Clips as scene scripts
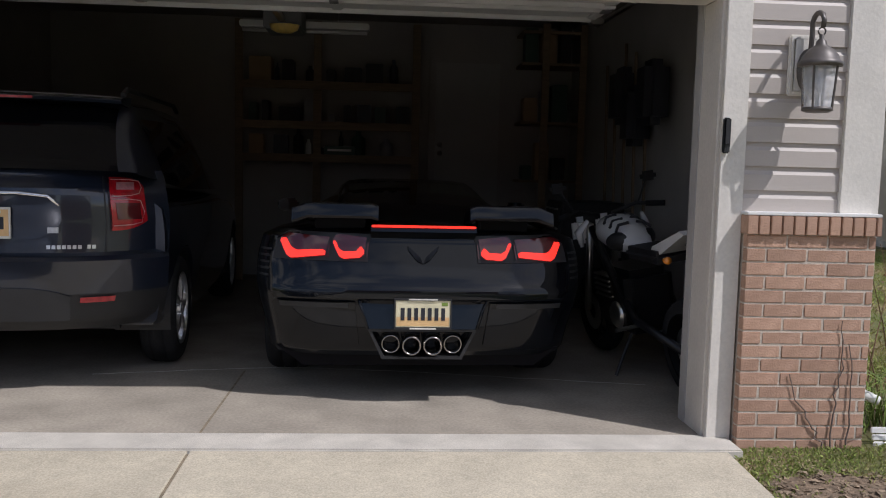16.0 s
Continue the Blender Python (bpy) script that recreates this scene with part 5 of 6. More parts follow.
    for x in (-0.172, -0.058, 0.058, 0.172):
        bm = bmesh.new()
        lathe(bm, [(0.054, -0.84), (0.054, -0.985 + 0.05 * (abs(x) > 0.1)), (0.048, -0.992 + 0.05 * (abs(x) > 0.1)), (0.042, -0.985 + 0.05 * (abs(x) > 0.1)), (0.042, -0.84)], 28, "y", (x, 0, 0.343))
        e = part("exhaust_tip", bm, M_DIM_STEEL, car, "polished round exhaust tip", smooth=40)
        part("bore", lathe(bmesh.new(), [(0.0, -0.86), (0.0425, -0.86)], 20, "y", (x, 0, 0.343)), M_INK, e)
    # dark diffuser panel, placed to stand in for the shade under the tail
    bm = bmesh.new()
    prism(bm, [(-0.80, 0.30), (0.80, 0.30), (0.66, 0.19), (-0.66, 0.19)], -0.78, -0.55, "y")
    part("rear_diffuser", bm, M_CARBON, car, "black lower diffuser panel, also standing in for under-car shade")
    bm = bmesh.new()
    for s in (-1, 1):
        vs = [bm.verts.new(at(s * t, z, 0.010)) for t, z in ((0.0, 0.785), (0.02, 0.825), (0.095, 0.882), (0.09, 0.86), (0.04, 0.805))]
        bm.faces.new(vs)
    bmesh.ops.solidify(bm, geom=bm.faces[:], thickness=0.004)
    part("badge", bm, M_BLACK_ALLOY, car, "dark metal V-shaped badge")
    C = [(-0.55, 0.955, 0.62, 0.975, 0.60), (-0.2, 0.965, 0.70, 1.06, 0.52), (0.3, 0.95, 0.74, 1.15, 0.50), (0.9, 0.92, 0.77, 1.222, 0.51), (1.3, 0.90, 0.78, 1.235, 0.52), (1.6, 0.89, 0.78, 1.19, 0.56), (2.0, 0.88, 0.76, 1.0, 0.64), (2.25, 0.88, 0.74, 0.90, 0.68)]
    g = canopy(C)
    back = lambda y, c: -0.5 < y < 0.75 and c >= 4
    side = lambda y, c: 0.35 < y < 2.0 and c in (0, 1)
    front = lambda y, c: y > 1.55 and c >= 3
    part("roof", canopy_part(g, lambda y, c: not (back(y, c) or side(y, c) or front(y, c))), M_BLACK_PAINT, car, smooth=50)
    part("rear_window", canopy_part(g, back), M_GLASS_DARK, car, smooth=50)
    part("windscreen", canopy_part(g, front), M_GLASS_DARK, car, smooth=50)
    for s in (-1, 1):
        part("side_window", canopy_part(g, side, (s,)), M_GLASS_DARK, car, smooth=50)
        mir = part("mirror", boxed(s * 0.98 - 0.09, s * 0.98 + 0.09, 1.72, 1.84, 0.93, 1.04, 0.035), M_BLACK_PAINT, car, smooth=50)
        part("mirror_glass", boxed(s * 0.98 - 0.075, s * 0.98 + 0.075, 1.716, 1.719, 0.945, 1.025), M_GLASS_DARK, mir)
        for y, r in ((0.0, 0.342), (2.71, 0.335)):
            wheel_well(car, s, 0.368, 0.585, 0.90, y, r)
            wheel(car, s * 0.785, y, r, r, 0.28, 0.255, s, M_BLACK_ALLOY, 5, "wide tyre on a black split-spoke wheel", M_RED_LENS, True)
    part("underbody", boxed(-0.56, 0.56, -0.45, 3.2, 0.16, 0.34), M_PLASTIC, car)


sports_car()


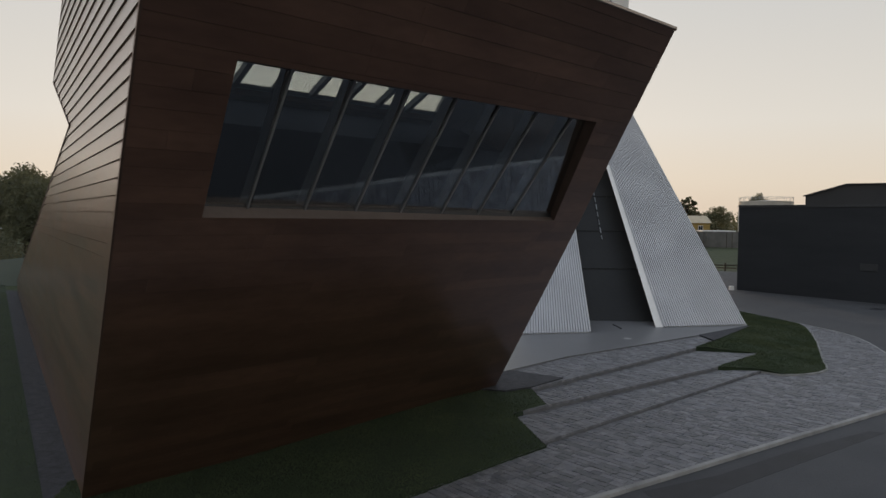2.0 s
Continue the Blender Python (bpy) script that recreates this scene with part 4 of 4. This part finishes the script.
side_parent = next(o for o in museum.children if o.name.startswith("side_wall"))
front_parent = next(o for o in museum.children if o.name.startswith("front_wall"))
cladding(side_parent, UPPER, 0.203, 7.04, 4.2, on_side, 0.020, 1, 0.0055)
cladding(side_parent, LOWER, 0.203, 7.04, 4.2, on_side, 0.020, 2, 0.0055)
ROW = 0.205


def on_front(s, z, out):
    return front(s, z, out)


cladding(front_parent, [(0, -0.35), (front_right(-0.35), -0.35), (front_right(WIN_Z0), WIN_Z0), (0, WIN_Z0)], ROW, 0, 3.4, on_front, 0.004, 3, 0.002)
cladding(front_parent, [(0, WIN_Z1), (front_right(WIN_Z1), WIN_Z1), (front_right(EAVE), EAVE), (0, EAVE)], ROW, 0, 3.4, on_front, 0.004, 4, 0.002)
cladding(front_parent, [(0, WIN_Z0), (1.06, WIN_Z0), (1.06, WIN_Z1), (0, WIN_Z1)], ROW, 0, 3.4, on_front, 0.004, 5, 0.002)
cladding(front_parent, [(win_s(1, WIN_Z0), WIN_Z0), (front_right(WIN_Z0), WIN_Z0), (front_right(WIN_Z1), WIN_Z1), (win_s(1, WIN_Z1), WIN_Z1)], ROW, 0, 3.4, on_front, 0.004, 6, 0.002)

# roof strips, each lapped over the next and with an upstand
roof_parent = next(o for o in museum.children if o.name == "roof")
slope_up = (B(RIDGE_U, 0, RIDGE_Z) - B(0, 0, EAVE)).normalized()
roof_n = F.cross(slope_up).normalized()
roof_n = roof_n if roof_n.z > 0 else -roof_n
SEAMS = [0.1879 * k for k in range(43)] + [RIDGE_U]


def on_roof(p, out):
    u, s = p
    return B(u, s, EAVE + (RIDGE_Z - EAVE) * u / RIDGE_U) + roof_n * (out - 0.012)


FRACTIONS = (0.0, 0.08, 0.18, 0.28, 0.38, 0.48, 0.58, 0.68, 0.78, 0.89, 1.0)


def seam_line(u0):
    """Points (u, s) along a seam: square to the verge, then sweeping up towards the ridge."""
    sweep = min(0.10 + 0.32 * max(0.0, u0 - 1.1), 0.75) * min(1.0, (RIDGE_U - u0) / 1.5)
    end, out = roof_right(u0) - 0.05, []
    for _ in range(6):
        end = roof_right(min(RIDGE_U, u0 + sweep * (max(0.0, end - 2.3) / 7) ** 1.5)) - 0.05
    for f in FRACTIONS:
        s = 0.03 + (end - 0.03) * f
        out.append((min(RIDGE_U, u0 + sweep * (max(0.0, s - 2.3) / 7) ** 1.5), s))
    return out


wave = random.Random(31)
lines = [seam_line(u0) for u0 in SEAMS]
for k, (la, lb) in enumerate(zip(lines, lines[1:])):
    n = len(FRACTIONS)
    pts = [on_roof(q, 0.014) for q in la] + [on_roof(q, 0.006) for q in lb] + [on_roof(q, 0.001) for q in la] + [on_roof(q, 0.001) for q in lb]
    faces = [(i, i + 1, n + i + 1, n + i) for i in range(n - 1)] + [(2 * n + i, i, i + 1, 2 * n + i + 1)[::-1] for i in range(n - 1)] + [(0, n, 3 * n, 2 * n), (n - 1, 2 * n - 1, 4 * n - 1, 3 * n - 1)[::-1]]
    # strip at the eave is coloured pale to imitate grazing sky reflection
    part("roof_panel", (pts, faces), PALE_METAL_SHEEN if k == 0 else ROOF_METAL, roof_parent)
    if k:
        pale = k in (2, 3, 4)
        rib = []
        for a, b in zip(la, la[1:]):
            for f in (0.0, 0.5):
                rib.append(on_roof((a[0] + (b[0] - a[0]) * f + 0.006 * (wave.random() - 0.5), a[1] + (b[1] - a[1]) * f), 0.015))
        rib.append(on_roof(la[-1], 0.015))
        # real upstand, coloured dark to carry its own shadow line
        part("standing_seam", joined(*[beam(a, b, 0.013, 0.014 + 0.014 * wave.random(), roof_n) for a, b in zip(rib, rib[1:])]), SEAM_METAL, roof_parent)
        if pale:
            strip_run = [on_roof((q[0] - 0.028, q[1]), 0.020) for q in la[:6]]
            part("seam_strip", joined(*[beam(a, b, 0.036, 0.008, roof_n) for a, b in zip(strip_run, strip_run[1:])]), PALE_METAL_SHEEN, roof_parent)
part("verge_flashing", beam(on_roof((0.62, 0.17), 0.030), on_roof((1.5, 0.15), 0.024), 0.09, 0.006, roof_n), PALE_METAL_SHEEN, roof_parent)
for k, s in ((5, 5.6), (7, 3.4), (11, 6.2), (4, 7.2)):
    a, b = SEAMS[k] + 0.02, SEAMS[k + 1] - 0.01
    part("cross_joint", beam(on_roof((a, s), 0.014), on_roof((b, s), 0.012), 0.05, 0.008, roof_n), SEAM_METAL, roof_parent)
wing_parent = next(o for o in museum.children if o.name == "wing_roof")
for k in range(60):
    ua, ub = NOTCH_U + (END_U - NOTCH_U) * k / 60, NOTCH_U + (END_U - NOTCH_U) * (k + 1) / 60
    za, zb = NOTCH_Z + (END_Z - NOTCH_Z) * k / 60, NOTCH_Z + (END_Z - NOTCH_Z) * (k + 1) / 60
    quad = [B(ua, 0.135, za), B(ua, WING, za), B(ub, WING, zb), B(ub, 0.135, zb)]
    up = Vector((0, 0, 1))
    part("roof_panel", solid([p + up * 0.004 for p in quad], [quad[0] + up * 0.008, quad[1] + up * 0.008, quad[2] + up * 0.013, quad[3] + up * 0.013]), WING_METAL, wing_parent)


# ---- pieces: paving ----
PAVED = [*KERB_LINE[1:-2], ab(44, 22), ab(24, 30), ab(13, 20), (-4.0, 13.5), (-12.5, 6.0)]
NOT_PAVED = [LAWN_R, LAWN_L, GRAVEL_RING, GRAVEL_R, SLAB_RING]
pavement = bpy.data.objects["pavement"]


KERB_AB = [(PA.dot(Vector(p)), PB.dot(Vector(p))) for p in KERB_LINE[1:]]
ZONES = [(ring, STEP * (k + 1)) for k, ring in enumerate(TREAD_AB.values())]


def cut(ring, p, q):
    return clipped(ring, lambda v: (q[0] - p[0]) * (v[1] - p[1]) - (q[1] - p[1]) * (v[0] - p[0])) if len(ring) > 2 else ring


def shapes_at(a, b, w, d, g):
    """The paver of this cell, cut to the ground, the kerb and each tread: (ring, height)."""
    cell = [(a + g, b + g), (a + w - g, b + g), (a + w - g, b + d - g), (a + g, b + d - g)]
    out = []
    for ring, z in ZONES:
        lo, hi = min(p[1] for p in ring), max(p[1] for p in ring)
        if b < hi and b + d > lo:
            piece = cell
            for p, q in zip(ring, ring[1:] + ring[:1]):
                piece = cut(piece, p, q)
            out.append((piece, z))
    xc, yc = ab(a + w / 2, b + d / 2)
    piece = cell
    if a < 23.85:
        piece = clipped(cell, lambda v: B1 - 0.01 - v[1])
    if len(piece) > 2 and (inside(PAVED, xc, yc) or any(inside(PAVED, *ab(*v)) for v in cell)):
        for p, q in zip(KERB_AB, KERB_AB[1:]):
            t = max(0, min(1, ((a + w / 2 - p[0]) * (q[0] - p[0]) + (b + d / 2 - p[1]) * (q[1] - p[1])) / math.dist(p, q) ** 2))
            if math.dist((a + w / 2, b + d / 2), (p[0] + (q[0] - p[0]) * t, p[1] + (q[1] - p[1]) * t)) < 0.6:
                piece = cut(piece, p, q)
        out.append((piece, 0.045))
    return [(r, z) for r, z in out if len(r) > 2]


rng = random.Random(9)
far_pts, far_faces, singles = [], [], []
a = -6.0
while a < 46:
    w = rng.choice((0.13, 0.16, 0.19, 0.23))
    b = -2.0
    while b < 19.5:
        d = rng.choice((0.16, 0.21, 0.27, 0.34, 0.44))
        corners = [ab(a + i * w, b + j * d) for i in (0, 1) for j in (0, 1)]
        if not any(all(inside(r, *c) for c in corners) for r in NOT_PAVED):
            for flat, on in shapes_at(a, b, w, d, 0.005):
                ring = [ab(*v) for v in flat]
                n = len(ring)
                h = on + 0.010 * (rng.random() - 0.5)
                mx, my = sum(v[0] for v in ring) / n, sum(v[1] for v in ring) / n
                lean_a, lean_b = 0.09 * (rng.random() - 0.5), 0.09 * (rng.random() - 0.5)
                top = [(mx + (x - mx) * 0.93, my + (y - my) * 0.93) for x, y in ring]
                piece = ([(x, y, on - 0.06) for x, y in ring] + [(x, y, h - 0.008) for x, y in ring] + [(x, y, h + (x - mx) * lean_a + (y - my) * lean_b) for x, y in top],
                         [(i, (i + 1) % n, n + (i + 1) % n, n + i) for i in range(n)] + [(n + i, n + (i + 1) % n, 2 * n + (i + 1) % n, 2 * n + i) for i in range(n)] + [tuple(range(2 * n, 3 * n))])
                if 10.5 < a < 17.5 and 8.6 < b < B1 and len(singles) < 300:
                    singles.append(piece)
                else:
                    far_faces += [tuple(i + len(far_pts) for i in f) for f in piece[1]]
                    far_pts += piece[0]
        b += d
    a += w
for piece in singles:
    part("paver", piece, PAVER, pavement)
tagged(part("paving_field", (far_pts, far_faces), PAVER_FAR, pavement), kind="stuff")


# ---- grass ----
def blades(name, ring, height, count, seed, label, tall=0.032):
    rng = random.Random(seed)
    xs, ys = [p[0] for p in ring], [p[1] for p in ring]
    pts, faces, made = [], [], 0
    while made < count:
        x, y = rng.uniform(min(xs), max(xs)), rng.uniform(min(ys), max(ys))
        if not inside(ring, x, y):
            continue
        made += 1
        z = height(x, y) - 0.005
        t, h = rng.random() * math.tau, tall * (0.6 + 0.9 * rng.random())
        dx, dy = math.cos(t) * 0.009, math.sin(t) * 0.009
        lx, ly = (rng.random() - 0.5) * h, (rng.random() - 0.5) * h
        n = len(pts)
        pts += [(x - dx, y - dy, z), (x + dx, y + dy, z), (x + lx, y + ly, z + h)]
        faces.append((n, n + 1, n + 2))
    tagged(part(name, (pts, faces), BLADE), label, "grass", kind="stuff")


blades("grass", LAWN_R, island_z, 90000, 21, "short mown grass on the lawn island")
blades("grass", LAWN_L, shade_lawn_z, 80000, 22, "short mown grass below the wall")
side_ring = [tuple((B(u, 0, 0) + SIDE_OUT * d).xy) for u, d in ((6, 0.66), (44, 0.66), (44, 13), (6, 13))]
blades("grass", side_ring, lambda x, y: ground_z(x, y) + 0.03, 120000, 23, "short mown grass beside the long wall")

Exercise requirements: Copy out exactly the lines from the one containing "finishes the script." to the one containing "return front(s, z, out)", both ends inclusive.

Output for this task:
Continue the Blender Python (bpy) script that recreates this scene with part 4 of 4. This part finishes the script.
side_parent = next(o for o in museum.children if o.name.startswith("side_wall"))
front_parent = next(o for o in museum.children if o.name.startswith("front_wall"))
cladding(side_parent, UPPER, 0.203, 7.04, 4.2, on_side, 0.020, 1, 0.0055)
cladding(side_parent, LOWER, 0.203, 7.04, 4.2, on_side, 0.020, 2, 0.0055)
ROW = 0.205


def on_front(s, z, out):
    return front(s, z, out)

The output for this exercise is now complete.